Forgotten Famine novels discussed

THE treatment of the Famine in Irish literature has been more widespread than is often thought the Yeats Summer School was told…

THE treatment of the Famine in Irish literature has been more widespread than is often thought the Yeats Summer School was told yesterday.

Within years of the event a number of now forgotten novels took the Famine as their subject, said Dr Margaret Kelleher of the Mater Dei Institute. This continued at the end of the 19th century with novels like The Chronicles of Castle Cloyne by, Margaret Brew, who was concerned with the sufferings of landlords.

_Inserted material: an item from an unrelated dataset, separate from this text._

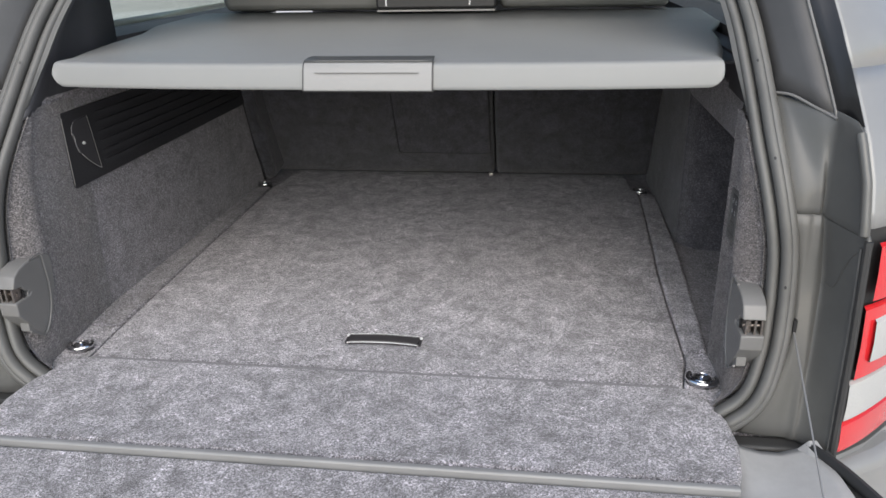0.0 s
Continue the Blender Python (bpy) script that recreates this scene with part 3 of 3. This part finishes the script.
prof = [(0.108, 0.4965), (0.074, 0.4985), (0.0695, 0.4965), (0.0642, 0.487), (0.0572, 0.463), (0.0562, 0.457), (0.060, 0.4545), (0.075, 0.4555), (0.09, 0.47), (0.106, 0.49)]
handle = part("handle", prism(prof, -0.097, 0.1065, "x"), M["silver"], cover, "satin silver pull handle", bevel=0.0018)
part("handle_gap", prism([(y + 0.0012, z - 0.0008) for y, z in prof], -0.0988, 0.1083, "x"), M["rubber_dark"], cover, "dark gap round the handle")
top = []
for y, z, inset in ((0.0715, 0.4985, 0.0), (0.0730, 0.5012, 0.0), (0.095, 0.5030, 0.0005), (0.112, 0.5028, 0.002), (0.120, 0.5015, 0.006), (0.1240, 0.4985, 0.012), (0.1240, 0.4930, 0.012)):
    top.append([(x, y, z) for x in np.linspace(-0.0968 + inset, 0.1063 - inset, 9)])
part("handle_top", sheet(top), M["handle_top"], cover, "dark top strip of the handle", thick=0.003)
line = part("groove", moved(box((-0.078, -0.0008, -0.0006), (0.086, 0.0008, 0.0006)), Matrix.Translation((0, 0.0616, 0.4835))), M["plastic"], None, "thin groove line")
line.parent, line.matrix_parent_inverse = handle, handle.matrix_world.inverted()

# ---------------------------------------------------------------- rear seats
def seat_back(x0, x1, name_label):
    t = thing("rear_seat_back", ((x0 + x1) / 2, 1.17, 0), name_label, "seat back", "rear seat backs")
    prof = [(1.172, 0.004), (1.150, 0.03), (1.02, 0.29), (0.920, 0.49), (0.94, 0.505), (1.0, 0.505), (1.05, 0.47), (1.20, 0.2), (1.30, 0.01)]
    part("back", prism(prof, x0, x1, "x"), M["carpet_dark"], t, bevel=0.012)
    top = [(0.915, 0.515), (0.885, 0.585), (0.872, 0.63), (0.89, 0.672), (0.96, 0.68), (1.02, 0.66), (1.04, 0.56), (0.99, 0.52)]
    part("top_roll", prism(top, x0 + 0.02, x1 - 0.02, "x"), M["leather"], t, "grey leather top of the seat", bevel=0.02)
    return t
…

The most extensive use of the Famine as a theme in the literary revival was by Maud Gonne and this carried over into the work of Yeats. Gonne wrote the famine play, Dawn, told of her own part in relieving famine in Co Donegal in A Servant of the Queen, and produced significant Famine journalism.

Yeats published a lecture on the Famine given by Maud Gonne in Paris in 1892, with a commentary. Gonne said: "It has seemed to me at evening on those mountains of Ireland, so full of savage majesty when the wind sighed over the pits of the famine where the thousands of dead enrich the harvests of the future, it has seemed to me that I heard an avenging voice calling down on our oppressors the execration of men and the justice of God."

READ MORE

However, as well as speeches like this about the Famine of the 1840s, in the 1890s Maud Gonne wrote angry reports of the contemporary famine in Co Mayo. "They are filled with detailed and angry portrayals of the continuing reality of famine - a reality which we can be in danger of forgetting when we wonder why writers of the time weren't commemorating an earlier famine," said Dr Kelleher.

Liam O'Flaherty's novel, Famine, written almost 100 years after the event, was a best seller for decades. Its familiar motifs - the ships leaving Irish ports laden with grain, others laden with people, the raised fist of an emigrant - were clear signals to a significant part of O'Flaherty's intended readership, Irish Americans.

The 100th anniversary did produce one play, Gerard Healy's The Black Stranger, which was very well received at the time. "Reviewers are particularly drawn to what is a central preoccupation of Healy's: the quest for emigration . . . Patrick's argument is that by emigrating, his son will make the famine matter since none will be left to carry on when things get right again."

Dr Kelleher appealed for time to reflect on the Famine during these years of commemoration. There is an unfortunate parallel between the decision to end official commemoration in summer 1997 and the fatal declaration 150 years earlier by another official body that the crisis was past. Time is necessary for some of our current arguments to settle, for new trends to appear.